Um grande investidor baseado na Ásia disse que as ameaças potenciais às instituições dos EUA também eram preocupantes. Qualquer degradação da autoridade da Reserva Federal – como os aliados de Trump estão supostamente contemplando – afetaria a credibilidade do dólar, disse o investidor, acrescentando que tal desenvolvimento poderia resultar numa depreciação de dois dígitos da moeda.
A campanha de Trump para a sua candidatura presidencial republicana minimizou tais relatos sobre o que os grupos conservadores poderiam estar planejando.
MASSA DE SANÇÕES
Um executivo sênior de serviços financeiros baseado em Nova Iorque que estava viajando pela Ásia disse que está ouvindo clientes que pensam que a política financeira dos EUA e do Ocidente está “minando o dólar e o sistema financeiro ocidental de forma mais ampla”.
Ele apontou um “motivo cada vez maior de sanções” como uma das razões.
E o Ocidente está indo além. O executivo financeiro disse que a discussão de que o Ocidente poderia confiscar cerca de 300 mil milhões de dólares em ativos soberanos russos que foram bloqueados na Ucrânia minou o status de porto seguro dos Estados Unidos. “O Ocidente cruzou um Rubicão ali”, disse o executivo.
Uma revisão das sanções do Departamento do Tesouro em Outubro de 2021 concluiu que tais designações tinham aumentado para 9.421 nesse ano, de 912 em 2000. Observou na altura que “adversários americanos – e alguns aliados – já estão reduzindo” a utilização do dólar.

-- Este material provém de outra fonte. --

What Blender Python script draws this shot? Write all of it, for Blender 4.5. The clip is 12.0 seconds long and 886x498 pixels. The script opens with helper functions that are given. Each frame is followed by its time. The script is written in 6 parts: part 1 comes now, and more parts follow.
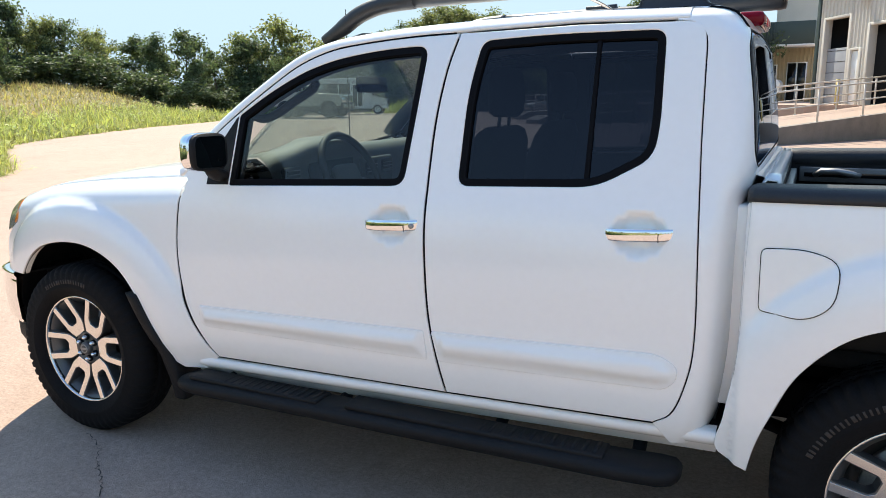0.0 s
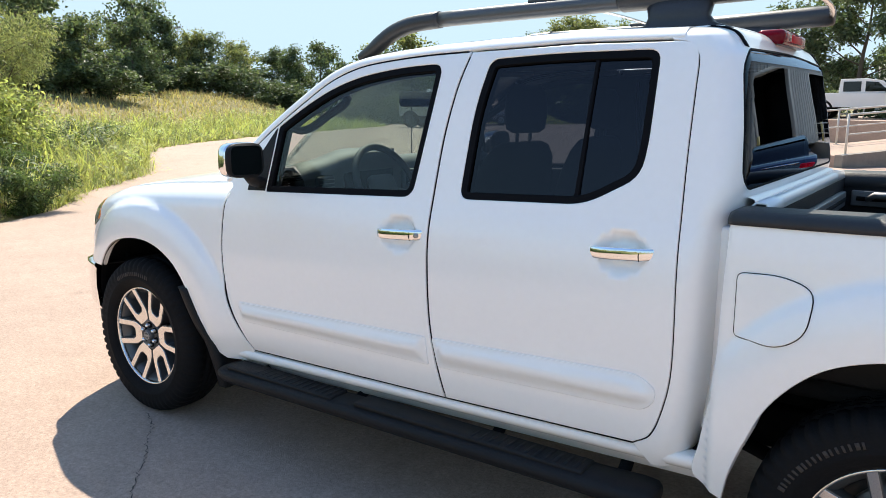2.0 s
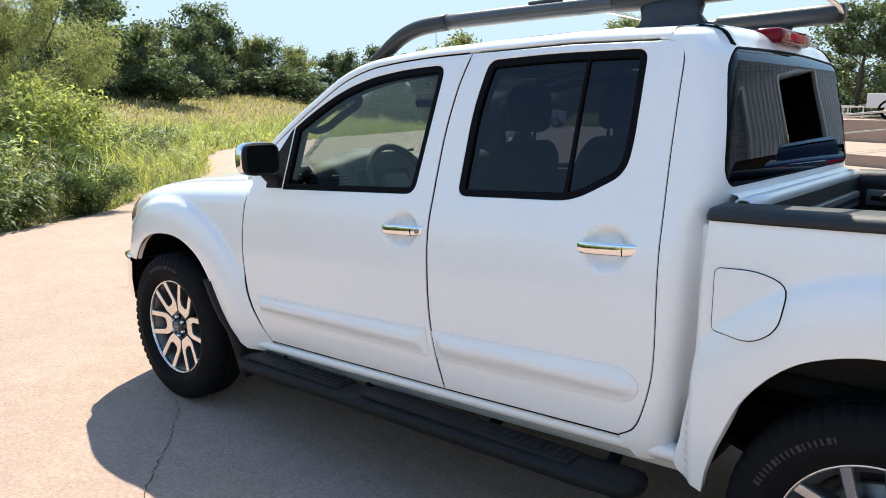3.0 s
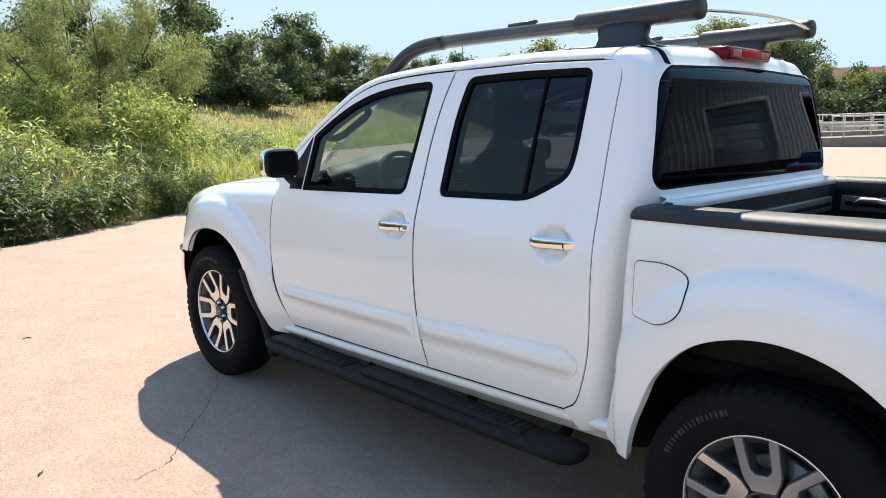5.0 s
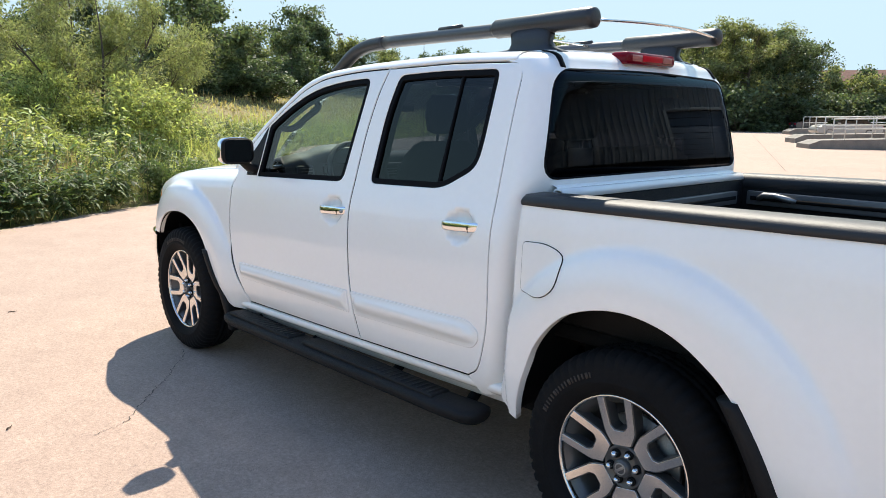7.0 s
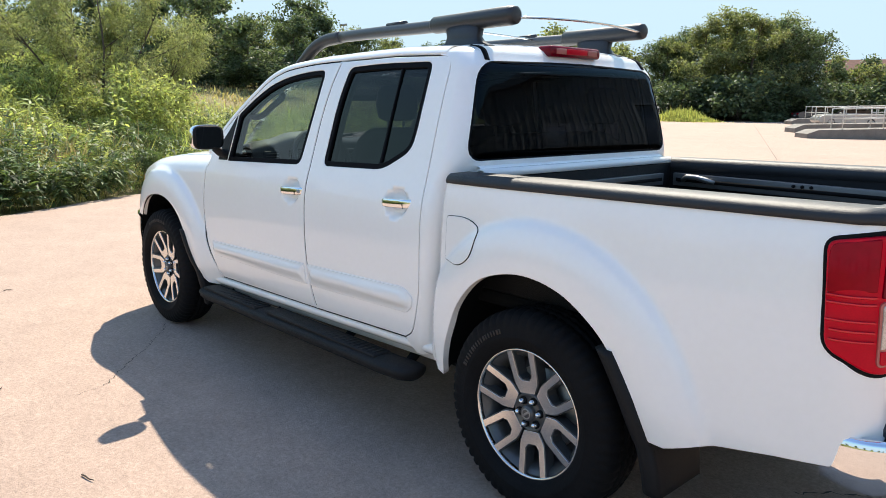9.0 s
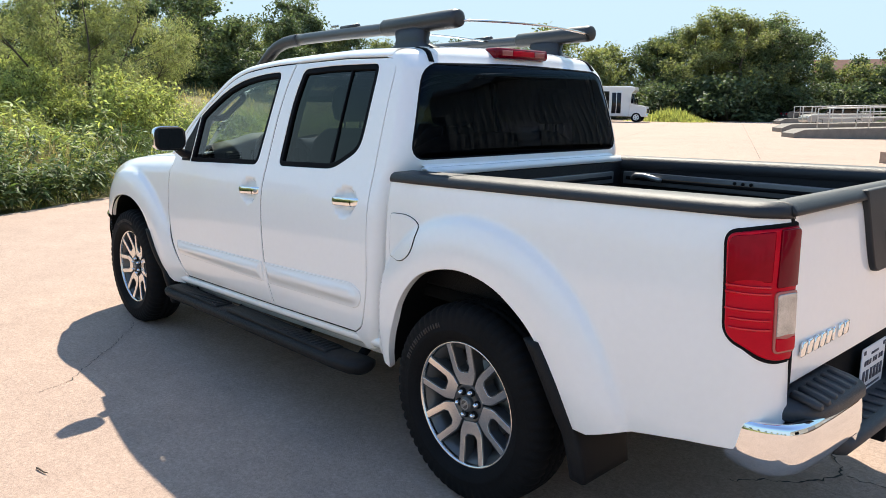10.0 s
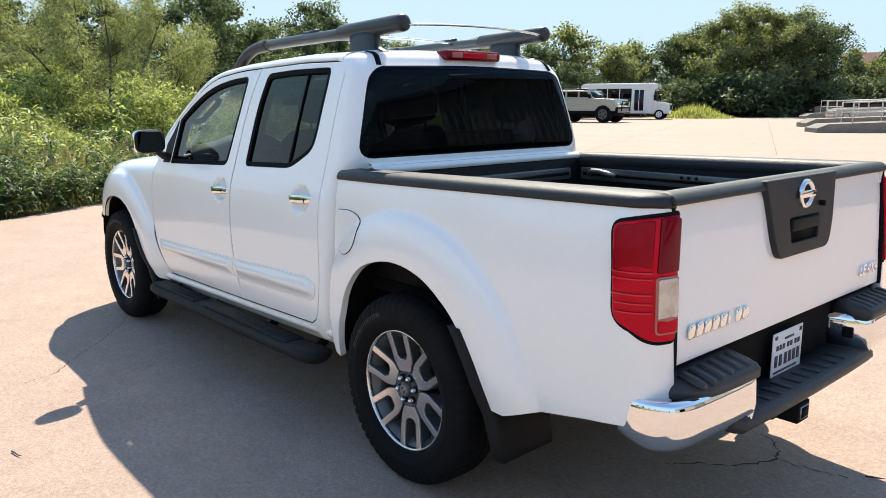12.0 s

Um investidor baseado na Ásia disse que estava acompanhando de perto outro processo judicial para testar a força do Estado de direito: o desafio da ByteDance de proibir o TikTok nos EUA. Ele está atento às evidências que o governo dos EUA apresentaria para respaldar as alegações de que o aplicativo é uma ameaça à segurança nacional.
Se nenhuma prova for oferecida publicamente, então “sentirá que os freios e o equilíbrio, a independência do sistema jurídico, podem não existir – pelo menos neste caso”, disse o investidor.
Mas depois acrescentou que mesmo isso não o afastará dos Estados Unidos. Ainda é mais independente e melhor do que muitos outros lugares, disse ele.